Filter the lines below, copying only those with the string "render".

--- start Data shown ---

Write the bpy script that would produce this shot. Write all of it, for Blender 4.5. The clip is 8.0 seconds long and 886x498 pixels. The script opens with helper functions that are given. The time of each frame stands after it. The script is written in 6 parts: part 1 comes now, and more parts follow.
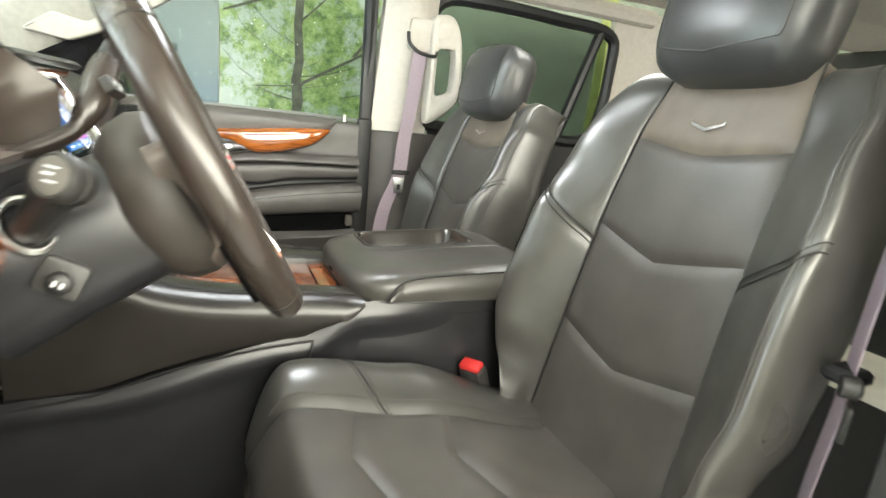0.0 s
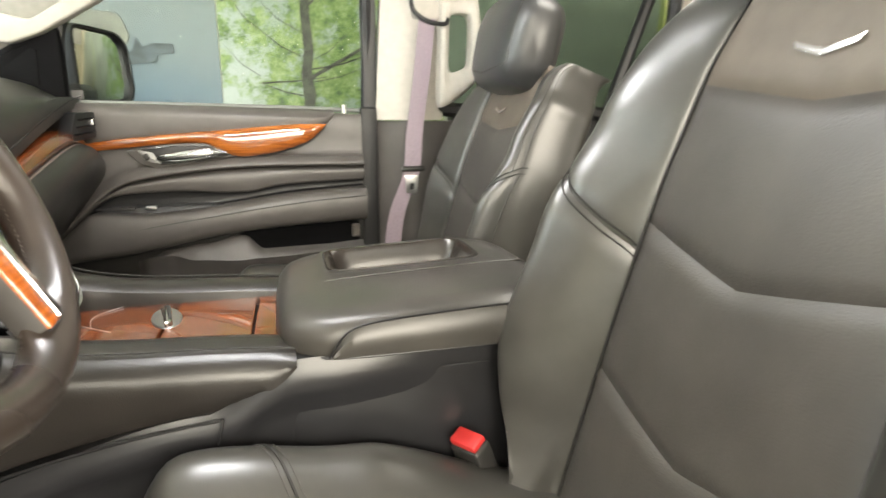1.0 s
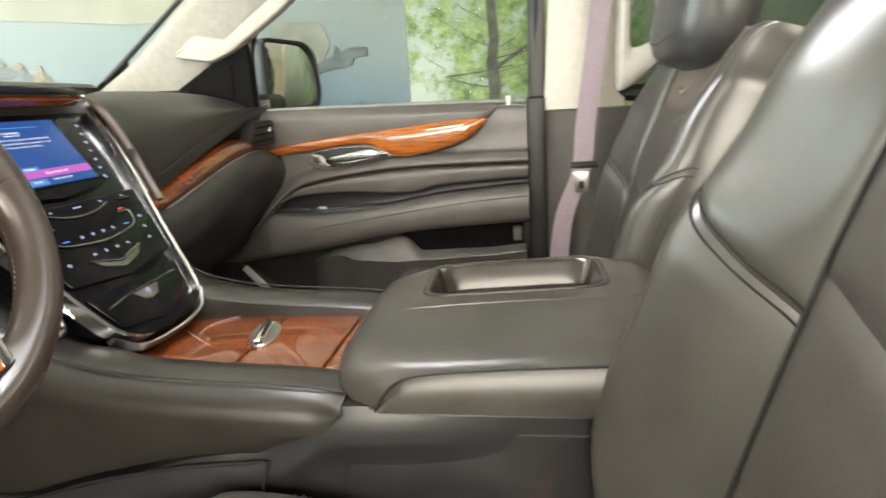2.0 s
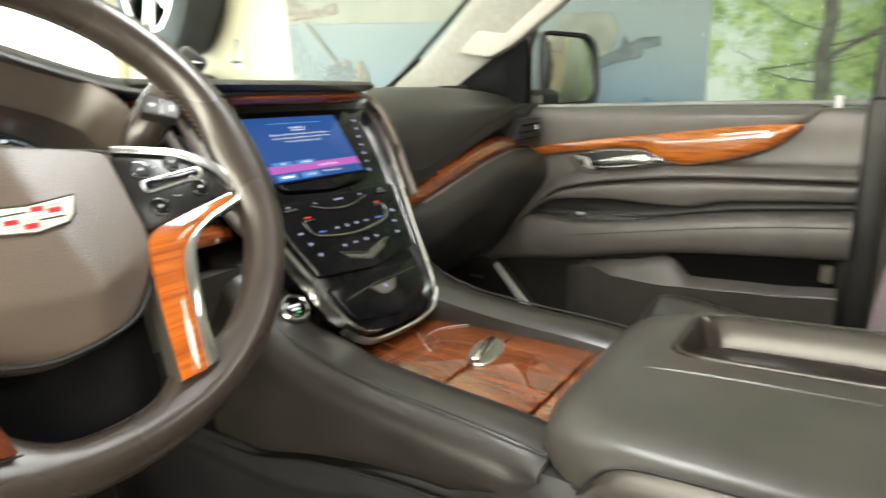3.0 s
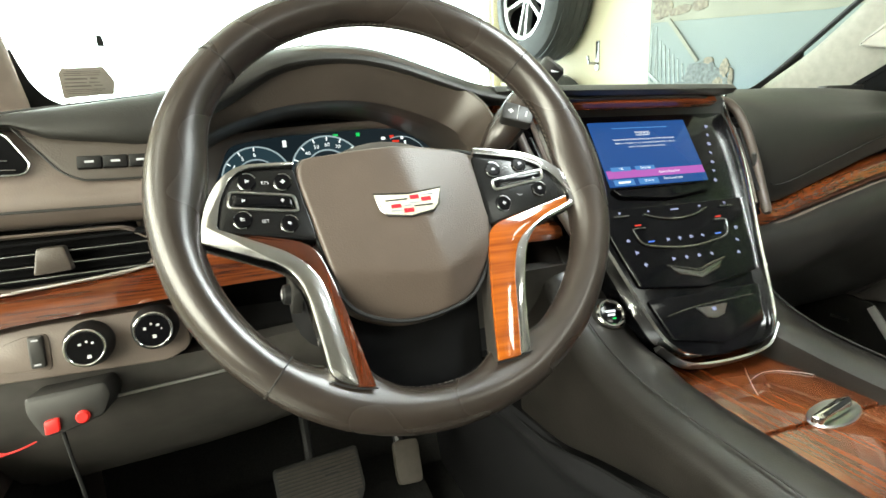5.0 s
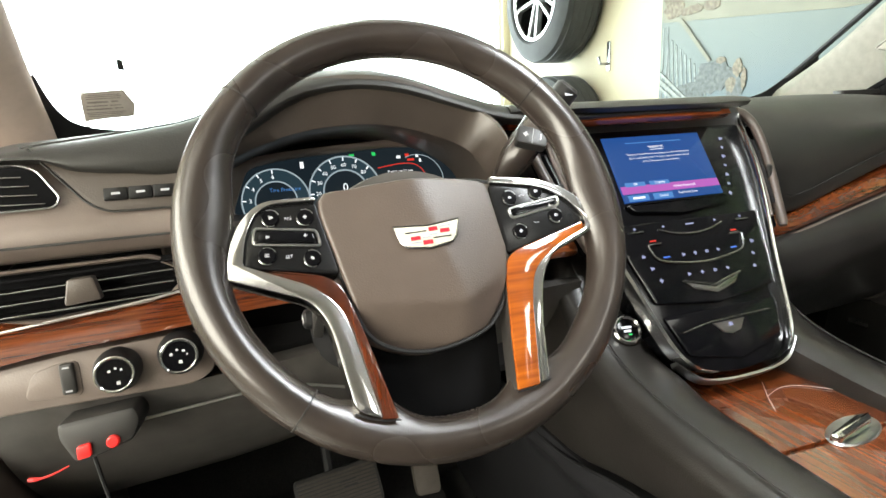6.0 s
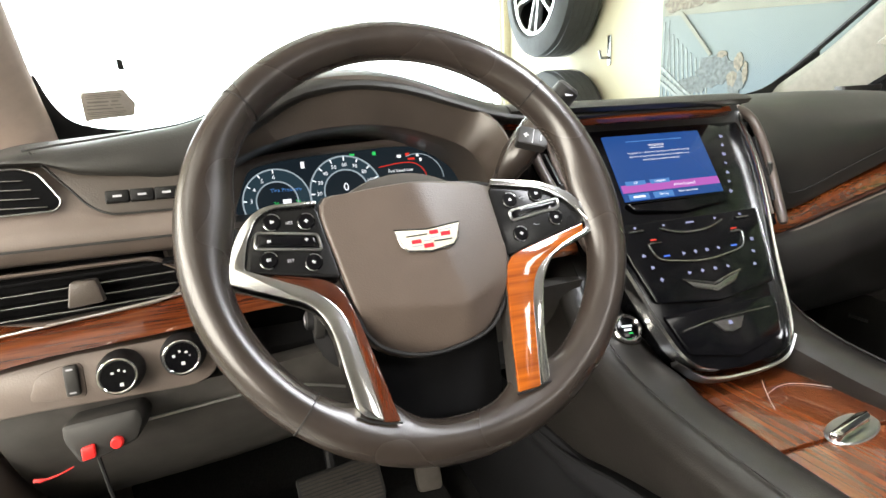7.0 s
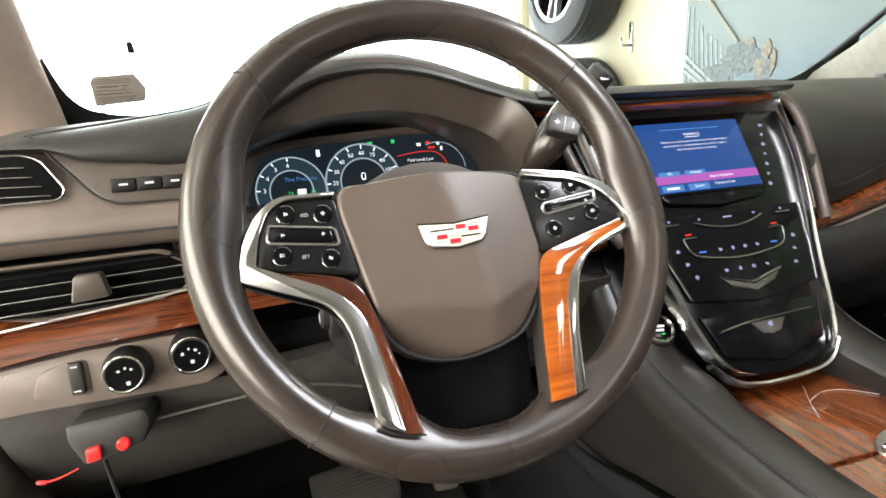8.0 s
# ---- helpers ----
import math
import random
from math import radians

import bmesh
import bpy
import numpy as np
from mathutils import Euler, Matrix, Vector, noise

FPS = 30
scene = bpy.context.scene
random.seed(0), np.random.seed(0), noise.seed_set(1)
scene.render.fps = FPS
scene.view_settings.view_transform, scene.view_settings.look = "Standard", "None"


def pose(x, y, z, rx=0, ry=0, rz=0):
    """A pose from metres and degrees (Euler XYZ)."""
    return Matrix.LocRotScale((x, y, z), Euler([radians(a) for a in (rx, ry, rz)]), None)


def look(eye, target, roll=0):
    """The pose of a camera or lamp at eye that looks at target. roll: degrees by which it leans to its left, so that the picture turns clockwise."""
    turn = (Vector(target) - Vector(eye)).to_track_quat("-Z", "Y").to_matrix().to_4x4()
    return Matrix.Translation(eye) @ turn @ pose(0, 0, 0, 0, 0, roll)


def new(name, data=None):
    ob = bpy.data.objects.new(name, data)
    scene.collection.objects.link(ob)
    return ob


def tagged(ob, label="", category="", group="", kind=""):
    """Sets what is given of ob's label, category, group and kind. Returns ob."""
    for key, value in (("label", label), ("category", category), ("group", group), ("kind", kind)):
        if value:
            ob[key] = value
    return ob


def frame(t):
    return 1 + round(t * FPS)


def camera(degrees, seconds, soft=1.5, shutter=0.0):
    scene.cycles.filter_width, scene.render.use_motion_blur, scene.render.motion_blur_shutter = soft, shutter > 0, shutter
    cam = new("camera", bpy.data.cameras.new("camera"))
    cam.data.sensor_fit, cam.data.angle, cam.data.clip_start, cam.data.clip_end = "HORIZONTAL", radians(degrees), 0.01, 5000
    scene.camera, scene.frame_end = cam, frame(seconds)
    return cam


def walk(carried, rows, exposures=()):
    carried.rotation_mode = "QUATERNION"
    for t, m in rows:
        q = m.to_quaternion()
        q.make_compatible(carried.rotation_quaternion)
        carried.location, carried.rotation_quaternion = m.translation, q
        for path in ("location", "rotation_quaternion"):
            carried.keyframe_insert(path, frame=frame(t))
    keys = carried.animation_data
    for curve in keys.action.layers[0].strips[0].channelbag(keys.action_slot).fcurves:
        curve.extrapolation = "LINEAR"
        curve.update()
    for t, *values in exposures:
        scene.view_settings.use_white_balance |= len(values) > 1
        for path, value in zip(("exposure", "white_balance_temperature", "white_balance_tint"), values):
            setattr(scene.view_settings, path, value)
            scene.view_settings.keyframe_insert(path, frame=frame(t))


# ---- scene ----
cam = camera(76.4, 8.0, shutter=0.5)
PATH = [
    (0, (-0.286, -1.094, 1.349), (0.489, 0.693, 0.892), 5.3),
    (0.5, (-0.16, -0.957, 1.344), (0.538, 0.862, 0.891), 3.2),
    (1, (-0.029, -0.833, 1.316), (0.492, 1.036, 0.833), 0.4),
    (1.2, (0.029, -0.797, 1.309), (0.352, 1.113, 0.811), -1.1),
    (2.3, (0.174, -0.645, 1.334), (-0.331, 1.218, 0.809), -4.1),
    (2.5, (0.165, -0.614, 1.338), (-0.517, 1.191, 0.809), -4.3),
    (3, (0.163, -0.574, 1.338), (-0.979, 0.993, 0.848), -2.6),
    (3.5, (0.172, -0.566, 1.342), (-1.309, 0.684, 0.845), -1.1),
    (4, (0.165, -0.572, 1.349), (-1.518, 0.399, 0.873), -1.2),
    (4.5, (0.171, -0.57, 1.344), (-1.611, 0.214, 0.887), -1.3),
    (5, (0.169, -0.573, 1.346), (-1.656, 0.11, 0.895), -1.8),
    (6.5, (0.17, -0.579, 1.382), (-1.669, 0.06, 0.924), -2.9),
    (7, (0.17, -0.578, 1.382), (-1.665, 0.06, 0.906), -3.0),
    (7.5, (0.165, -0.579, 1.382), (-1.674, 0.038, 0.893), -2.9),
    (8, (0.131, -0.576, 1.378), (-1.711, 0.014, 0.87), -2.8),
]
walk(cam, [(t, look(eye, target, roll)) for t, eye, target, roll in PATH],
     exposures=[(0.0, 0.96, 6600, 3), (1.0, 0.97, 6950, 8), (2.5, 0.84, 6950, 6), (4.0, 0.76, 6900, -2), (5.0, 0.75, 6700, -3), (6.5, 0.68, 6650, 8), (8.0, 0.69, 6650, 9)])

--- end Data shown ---

*Correct answer*.
scene.render.fps = FPS
    scene.cycles.filter_width, scene.render.use_motion_blur, scene.render.motion_blur_shutter = soft, shutter > 0, shutter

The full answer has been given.